Common pitfalls and how to avoid them

  • Inconsistent units/axis conventions — enforce normalization at ingest with automated conversion.
  • Over-reliance on a single canonical format — keep source files for authoring fidelity while using canonical for distribution.
  • Ignoring small metadata — missing provenance makes debugging hard later.
  • Poor CI coverage — make validation comprehensive and fast to avoid blocking artists.

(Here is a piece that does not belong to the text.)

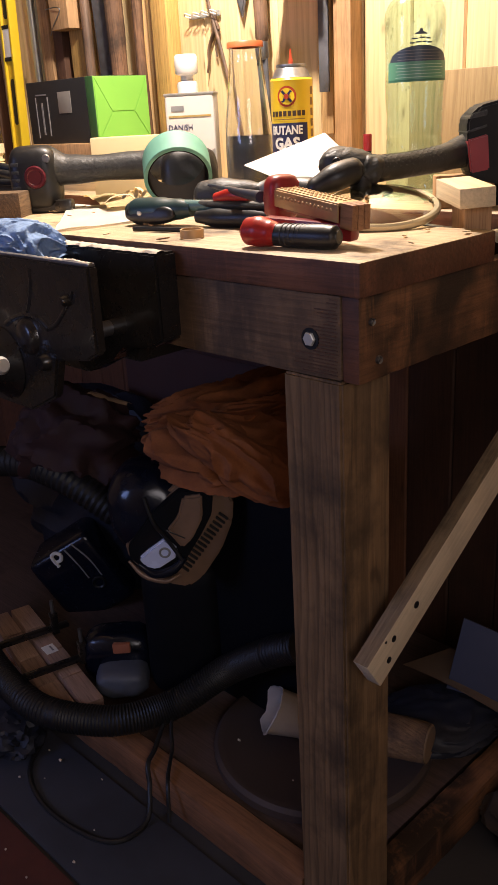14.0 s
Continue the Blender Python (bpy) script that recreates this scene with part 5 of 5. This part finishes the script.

Tools and formats to adopt

  • Formats: glTF, USD, Alembic (for caches), packed binary blobs for runtime.
  • Compression: Draco (mesh), Basis Universal (textures), Zstd/Gzip for transport.
  • Storage/Delivery: S3-compatible object storage, CDN, and content-addressed blob stores.
  • CI/Validation: Custom scripts, headless DCC exporters, and automated render/visual tests.

Measuring success

Track KPIs such as:

  • Average upload/download times per asset
  • Cache hit ratio across regions
  • Number of validation failures per week
  • Storage saved through deduplication
  • Time-to-integrate (authoring -> production-ready)

Conclusion

Adopting 3D-FTP with clear best practices turns file transfer from a mundane task into a strategic advantage. By normalizing formats, automating validation, optimizing transfers, and integrating tightly with DCC tools, teams can reduce friction, save bandwidth, improve collaboration, and deliver higher-quality 3D experiences faster.